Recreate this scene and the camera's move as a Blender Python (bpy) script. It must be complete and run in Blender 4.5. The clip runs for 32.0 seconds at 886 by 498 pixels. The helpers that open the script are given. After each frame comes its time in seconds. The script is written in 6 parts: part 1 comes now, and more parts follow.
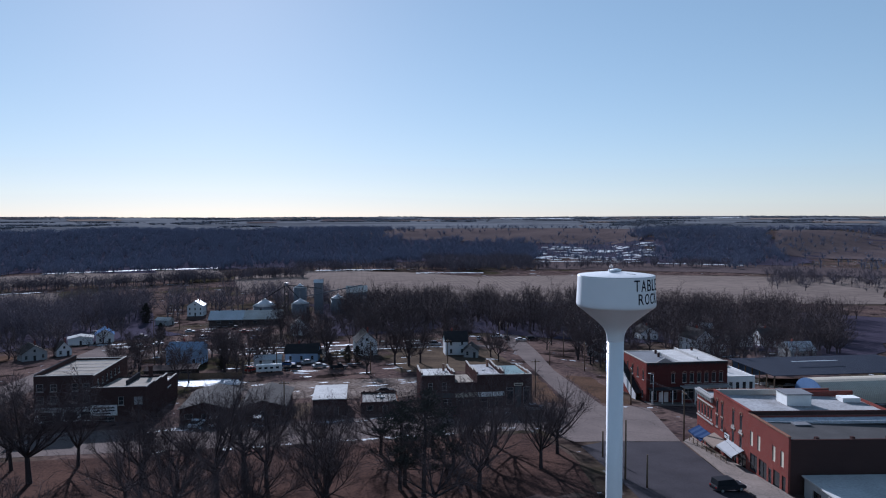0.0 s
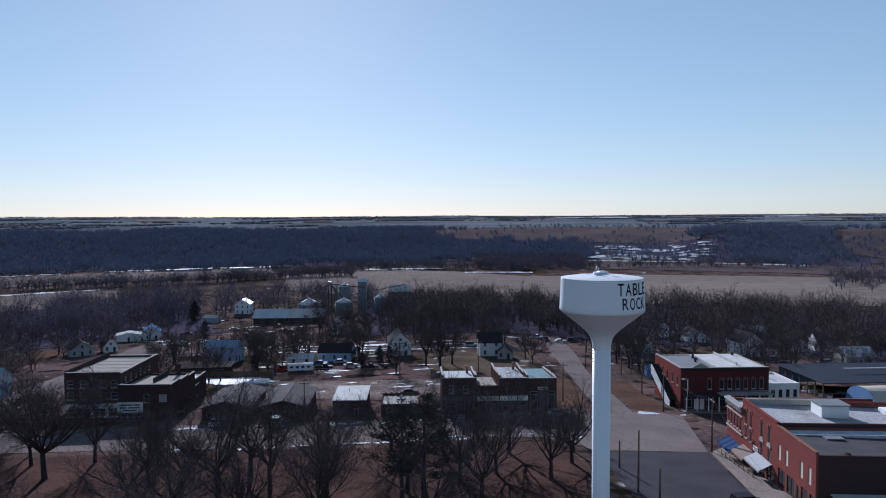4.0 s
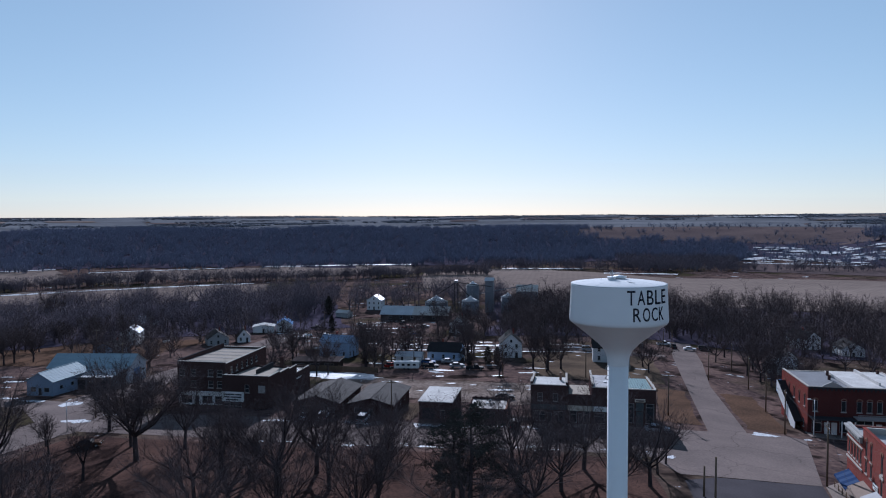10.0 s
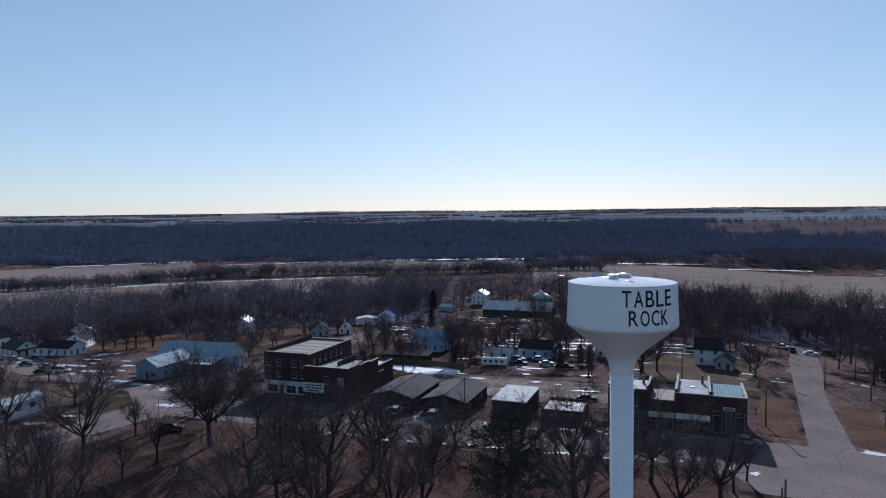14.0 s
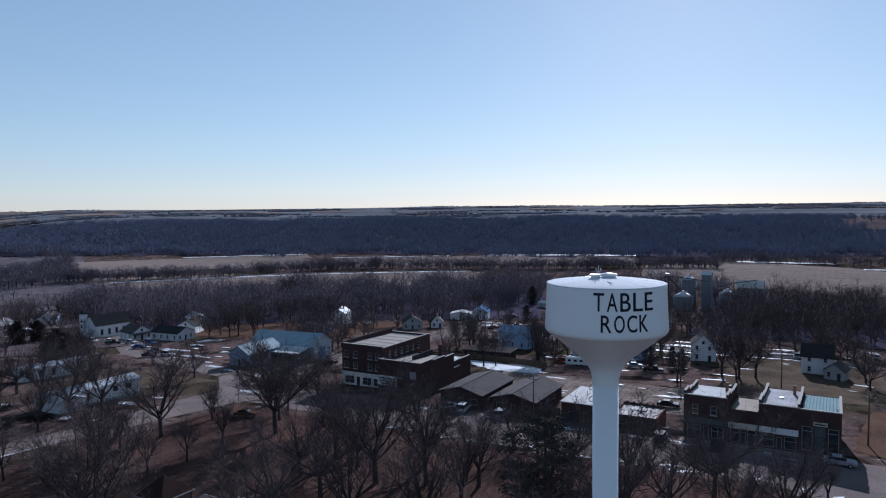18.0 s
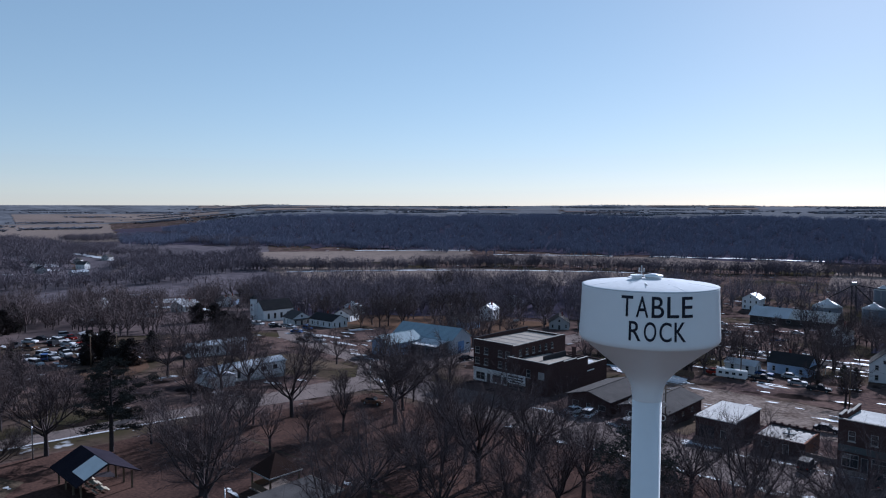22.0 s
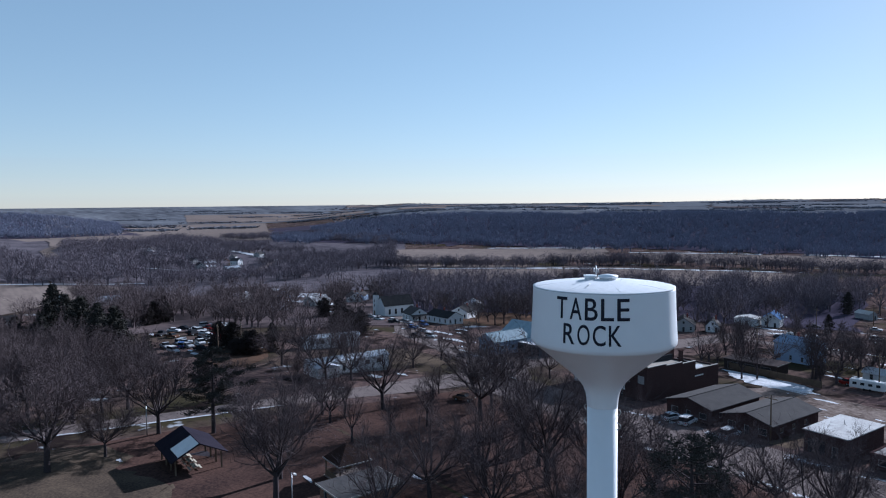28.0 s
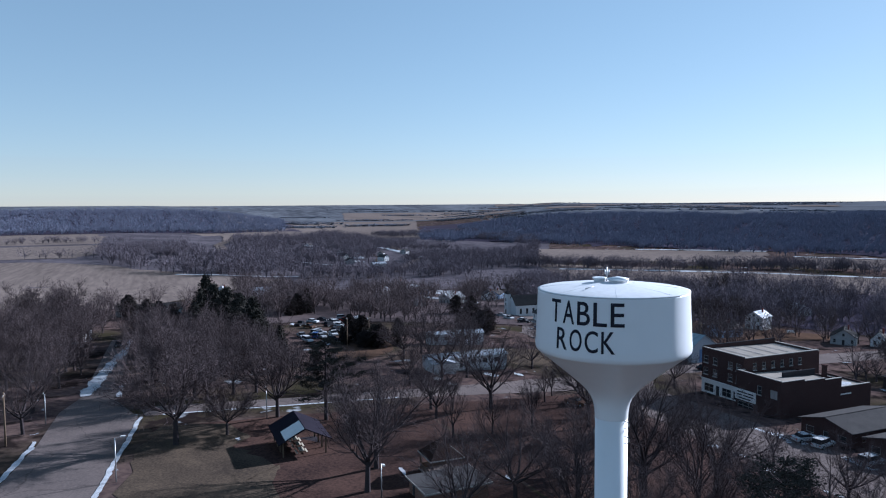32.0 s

__GIVEN PROBLEM__
Omit the pictures and give the material again, exactly and in full.

__EXPECTED ANSWER__
Recreate this scene and the camera's move as a Blender Python (bpy) script. It must be complete and run in Blender 4.5. The clip runs for 32.0 seconds at 886 by 498 pixels. The helpers that open the script are given. After each frame comes its time in seconds. The script is written in 6 parts: part 1 comes now, and more parts follow.
0.0 s
4.0 s
10.0 s
14.0 s
18.0 s
22.0 s
28.0 s
32.0 s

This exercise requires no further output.